Views back towards Hesk fell as we head towards The Pike.

The Pike summit.
Sadly had there still been a cairn on the other side of the wall we would have braved the wind by hopping over but the wind was so strong we decided to stay on the wrong side of the summit and instead take a summit shot from the other side of the wall.


Crosbythwaite seen below as we arrive back at the stone wall.

With The Pike summit reached we turn heel and re-trace our steps and steadily climb back towards the stone wall crossing over the top before turning right and following the wall past a ruined sheepfold.

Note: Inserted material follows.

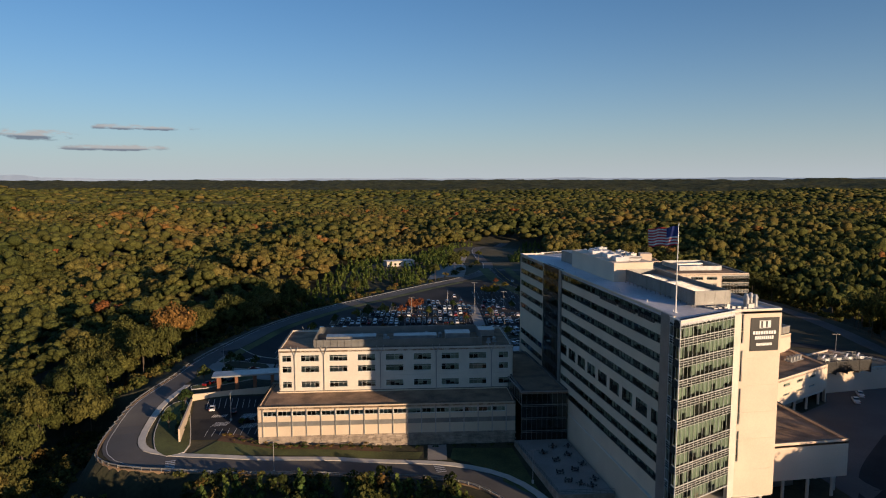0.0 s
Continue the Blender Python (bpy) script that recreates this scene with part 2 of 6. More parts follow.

Sunlight breaks through over Crosbythwaite while Caw and the Dunnerdale Fells remain below cloud.

Crossing Crosby Gill.

After leaving the stone wall behind to our right we now pass an ancient settlement high above on our left flank, here a stone wall square in shape was once the site of ancient settlers.

The crossing of Crosby Gill was made difficult by recent rains meaning the Gill was quite deep, we soon found a large boulder which was easily gained from our side but left a rather 'long jump' onto the other side of the bank, each of us made it eagerly watched on by those who had just made it across.

Rod's car and the fell road isn't too far away now, but before we end the walk we head towards a another ancient cairn found not far away from the road.

A distant Seat How from the Ancient Cairn.

Views over towards Great Crag and Green Crag from Birker Fell Road.

The fell road was quite busy by the time we arrived back at the cars and after spotting a gap in the traffic Rod reversed his car onto the same farm track close to Woodend Bridge before heading back towards Eskdale Green. Our cars are soon reached and while kitting down we can here La'l Ratty tooting in the distance. Hands are locked once again and we each thank each other for the time spent on the fell before collectively heading off in our seperate directions, mine would be to head back onto Birker Fell road where I stopped to take this photograph of Green Crag in the distance which had dominated our view for the best part of the day.